A hundred years ago, fishers and those living in coastal regions benefited from this early-warning system. Wherever storms whipped across the Atlantic, they produced more intensive waves, and with them, increased vibrations in the seafloor. Moving faster than the storm itself, these vibrations spread out in all directions – meaning they could also be picked up by the seismometer in Hamburg. If the readings grew stronger, it was a sure sign that the storm was headed for the coast – and the people living there could be warned in time. 

How do the powerful ocean waves transmit their impulse to the ground?
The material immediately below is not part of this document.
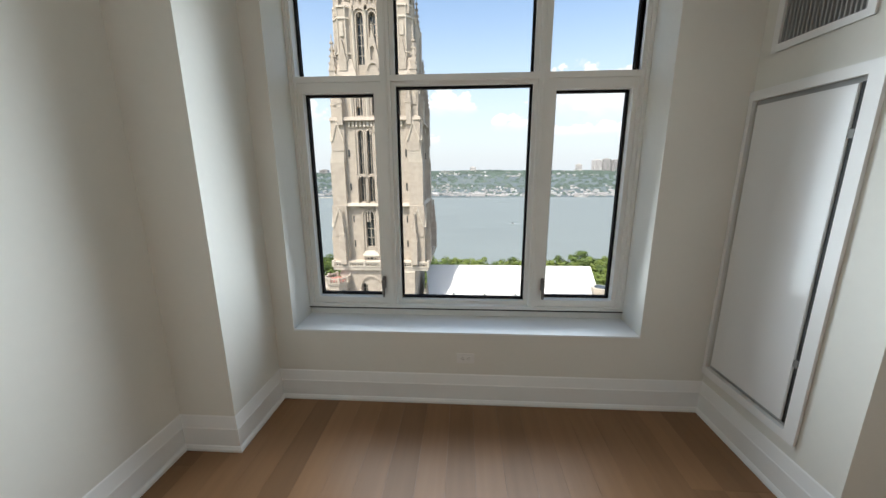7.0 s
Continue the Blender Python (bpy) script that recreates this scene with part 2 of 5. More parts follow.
FARROW = material("far_houses", (0.44, 0.43, 0.42), 0.9, spread=0.5, grain=0.03, coords="World")
BRONZE = material("grey_metal_cladding", (0.21, 0.215, 0.215), 0.5, metal=0.0, spread=0.05, grain=1.5, coords="World")
MARBLE = material("white_granite", (0.56, 0.54, 0.50), 0.8, spread=0.08, grain=0.8, coords="World")
DOME = material("tan_dome_stone", (0.30, 0.265, 0.225), 0.85, spread=0.1, grain=0.6, coords="World")


def let_light_through(m, share):
    """Leaves pass part of the light that falls on them."""
    n, l = m.node_tree.nodes, m.node_tree.links
    b, out = n["Principled BSDF"], n["Material Output"]
    tr, mx = n.new("ShaderNodeBsdfTranslucent"), n.new("ShaderNodeMixShader")
    l.new(b.inputs["Base Color"].links[0].from_socket, tr.inputs["Color"])
    mx.inputs[0].default_value = share
    l.new(b.outputs[0], mx.inputs[1])
    l.new(tr.outputs[0], mx.inputs[2])
    l.new(mx.outputs[0], out.inputs["Surface"])


for leafy in (LEAF, LEAF2, LEAF3):
    let_light_through(leafy, 0.2)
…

Today I use a network of sensors that are far more sensitive, and which operate at various sites simultaneously, to listen in on the Earth. By comparing the signals from the various sensors, I can gain valuable information. After all, it remains unclear exactly how momentum is transferred from powerful ocean waves to the ground. What we do know is that the topography is an important factor: mountains and hills, or troughs in the ocean floor, produce different seismic signals than flat and smooth surfaces do. The direction of the waves is also important.

When it comes to the North Sea, we’ve now made tremendous strides. On the island Heligoland, we’ve worked together with the University of Kiel to install high-sensitivity seismometers at several locations. By using all the sensors together, we can listen in different directions. If we focus on the Atlantic, we get clear signals from the constantly moving waters off Greenland. But if we switch directions toward the coast, we pick up a very different pattern. There’s clearly a new source that significantly affects the seismic signal here: the tides.

Historical records contain weather events that have not yet been recorded by humans.

This discovery came as a surprise to everyone. Until now, tides moving on relatively flat ground were assumed to be innocuous, with no effect on the vibration of the Earth’s crust. In fact, we only found the signal because we were scanning the higher frequencies. These frequencies can only be detected close to their source – in this case, relatively close to the coast. In contrast, lower-frequency signals can be picked up much farther away.

Advances like this are helping us to understand the composition of the background noise. As a result, the various influencing factors that make up a given signal at a given location can be more accurately identified. After all, I can’t correctly interpret interesting deviations in the readings until I’ve understood the nature of the region’s “normal” seismic state.

As such, seismology offers me an exciting tool for pursuing climate research. I’m currently planning to investigate Hamburg’s historical records from the past hundred years, the pages of which document weather events that no meteorologist or weather station has ever seen. How severe and frequent were the storms back then – and how is climate change shaping them today?